Interfacial electron design of Pd-based bimetallic phosphide nanoparticles to promote hydrogen evolution reaction

Recently, constructing low-cost, high-efficiency hydrogen evolution reaction (HER) catalysts for electrocatalytic water splitting remains a difficult challenge to break the bottleneck. Here we design an excellent interfacial engineering tactics to enhance the HER performance of Pd-based bimetallic phosphide nanoparticles by co-doping of transition metal (Fe, Co and Ni) elements on carbon nanofibers (CNF).

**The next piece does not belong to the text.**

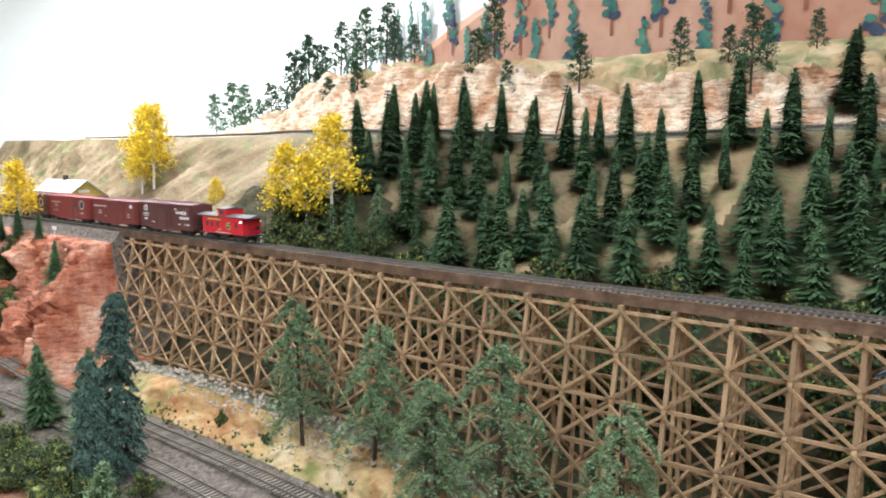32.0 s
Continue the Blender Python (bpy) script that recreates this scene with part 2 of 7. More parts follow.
M_ROCK = rock_material("plaster_rock", [(0.46, 0.16, 0.07), (0.66, 0.36, 0.20), (0.78, 0.58, 0.41), (0.87, 0.78, 0.65)], [0.33, 0.43, 0.52, 0.62])
M_SLOPE = material("brown_slope", [(0.13, 0.095, 0.05), (0.26, 0.19, 0.11), (0.42, 0.33, 0.21)], 8, 0.95, bump=0.9, bump_scale=150, speck=((0.17, 0.19, 0.08), 0.25, 22))
M_REDROCK = rock_material("red_rock", [(0.30, 0.11, 0.07), (0.47, 0.21, 0.14), (0.60, 0.34, 0.24), (0.72, 0.53, 0.42)], [0.34, 0.46, 0.57, 0.68])
# brown-green valley soil, its colour deepened further for the shade under the trestles
M_SHADED_EARTH = material("shade_darkened_earth", [(0.018, 0.022, 0.010), (0.045, 0.045, 0.022), (0.11, 0.09, 0.05)], 14, 0.95, bump=0.8, bump_scale=150)
M_OLIVE = material("olive_bush", [(0.055, 0.075, 0.02), (0.13, 0.16, 0.045), (0.27, 0.28, 0.09)], 60, 0.95, stops=[0.36, 0.52, 0.70], per_object=0.2, per_piece=0.45)
M_STONE = material("rubble_stone", [(0.40, 0.34, 0.27), (0.62, 0.55, 0.46)], 90, 0.95, per_object=0.2)
M_TAN = plaster_slope("tan_scenery", [(0.42, 0.19, 0.08), (0.58, 0.36, 0.17), (0.63, 0.47, 0.24), (0.70, 0.58, 0.37)], [0.36, 0.45, 0.53, 0.66])
M_HILL = material("hill_scenery", [(0.32, 0.21, 0.11), (0.50, 0.37, 0.21), (0.63, 0.52, 0.35)], 6, 0.95, bump=0.8, bump_scale=110, speck=((0.20, 0.22, 0.10), 0.2, 16))
M_PALE = rock_material("pale_cliff", [(0.48, 0.33, 0.22), (0.62, 0.49, 0.36), (0.72, 0.62, 0.49), (0.78, 0.71, 0.59)], [0.32, 0.44, 0.56, 0.68])
M_GRASS = material("grassy_scenery", [(0.12, 0.17, 0.055), (0.28, 0.28, 0.12), (0.52, 0.43, 0.25)], 9, 0.95, bump=0.7, bump_scale=160, stops=[0.33, 0.45, 0.56])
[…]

The optimized PdFeP@CNF possesses the increase active sites and large exchange current density (j0) which exhibits the highest active HER performance with the lowest overpotentials of 13.2, 40.8, 77.6 and 120 mV at current densities of 10, 100, 200 and 400 mA cm−2 in 0.5 M H2SO4 solution, respectively. Moreover, PdFeP@CNF also shows fabulous stability for 100 h with no decrease at the current density. It is found that interfacial-bond-induced electron between Pd and transition metal phosphides can optimize the intrinsic activity then accelerate HER performance. This protocol provides a new approach to fabricate bimetallic phosphide nanoparticles for optimizing its catalytic performance.